The Consumer Product Safety Commission has released its much-awaited preliminary interpretation of the federal Pool and Spa Safety Act’s requirements for commercial pools.
Though it’s not yet known how CPSC will weigh in on residential installations, the commercial portion has generated dozens of responses — pro and con — from industry members, safety advocates and government officials. After considering everyone’s comments, the CPSC will produce the final commercial law.
This first-ever federal pool and spa safety law was passed last year. The legislation states that all commercial pools must be outfitted to prevent drowning and entrapment by Dec. 19, 2008. It also established a grant program to entice states to pass their own safety laws for residential installations.
Congress charged CPSC with determining the exact requirements for safeguarding pools and spas.
Currently, the commission is focusing only on commercial installations. Residential requirements will be released later in the year, according to CPSC spokes-person Scott Wolfson.
In spite of being given some leeway, one commercial mandate was not left for CPSC to interpret. It states that all drain covers must comply with ASME/ANSI A112.19.8 2007. The standard requires that covers be tested for structural integrity, body and hair entrapment, and that they display the maximum flow rate for which they have been approved.
Many manufacturers are left playing “Beat the Clock,” trying to determine which of their products may meet the performance standards and which will need alterations, and preparing to have them tested.
“The timeline is getting very narrow,” said Carvin DiGiovanni, senior director of technical, education and government relations for the Association of Pool & Spa Professionals. “The manufacturers are doing everything possible.”
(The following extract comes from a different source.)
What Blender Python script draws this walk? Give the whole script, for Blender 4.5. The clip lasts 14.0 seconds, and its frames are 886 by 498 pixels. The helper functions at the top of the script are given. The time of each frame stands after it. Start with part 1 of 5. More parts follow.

One performance trial, in particular, worries some manufacturers because it is time-consuming to complete. The test involves placing the cover in a chamber that simulates sunlight, and leaving it there for 1,000 hours to see how it will hold up.
To make things more complicated, ANSI is writing an addendum to the standard, which it doesn’t expect to finish until this summer.
Even for the drains that do pass, some worry that manufacturers may not be able to produce enough units to bring the estimated 287,730 public pools in the United States to compliance.
“I’m hearing a lot of code officials and builders saying, ‘We want to meet the law, but how can we do that if the covers aren’t available?’” DiGiovanni said.
For their part, testing laboratories are trying to help with the remaining seven-month scramble. Underwriters Laboratories Inc. is expanding its testing lab to accommodate the rush.
“An awful lot of things need to get tested really fast,” said Gary Siggins, Underwriters Laboratories’ principal engineer for swimming pool, spa, and whirlpool bath equipment.
The independent testing organization also will contact its clients to let them know about the standards. And UL will provide consulting to pool operators and installers.
But whatever questions remain, one big one has been answered. In its interpreta-tion, CPSC has stated it does not require safety vacuum release systems or other devices for preventing a vacuum in commercial installations.
Dual main drains per pump will suffice if they are placed 3- to 6 feet apart, have the proper covers and only allow a maximum velocity of 1.5 feet per second. Single-main-drain pools — other than those with unblockable drains — will need to have SVRS’s, atmospheric vents, gravity-drainage systems, automatic shut-offs and drain disablement or other devices CPSC deems equally effective.
In her comments, the law’s author, Rep. Debbie Wasserman Schultz (D-Fla.), acknowledged that the law does not mandate such devices. She did, however, ask CPSC to strongly recommend the devices on all pools. She had intended the law to mandate these devices, but that language became watered down.
The Pool Safety Consortium, an organization of safety-product manufacturers, issued a warning in its comments, saying one should not assume that SVRS’s and similar devices will not be required on residential pools.
“[The residential section] has different objectives …,”
the group stated. “We believe, and will argue at the appropriate time, that the definition of ‘a single main drain’ in [the residential section] was intended by Congress to be different from the definition of ‘a single main drain’ in [the commercial section].”
Others expressed concern for how the law is to be enforced. No penalties have been outlined and no guidelines explain how to ensure compliance.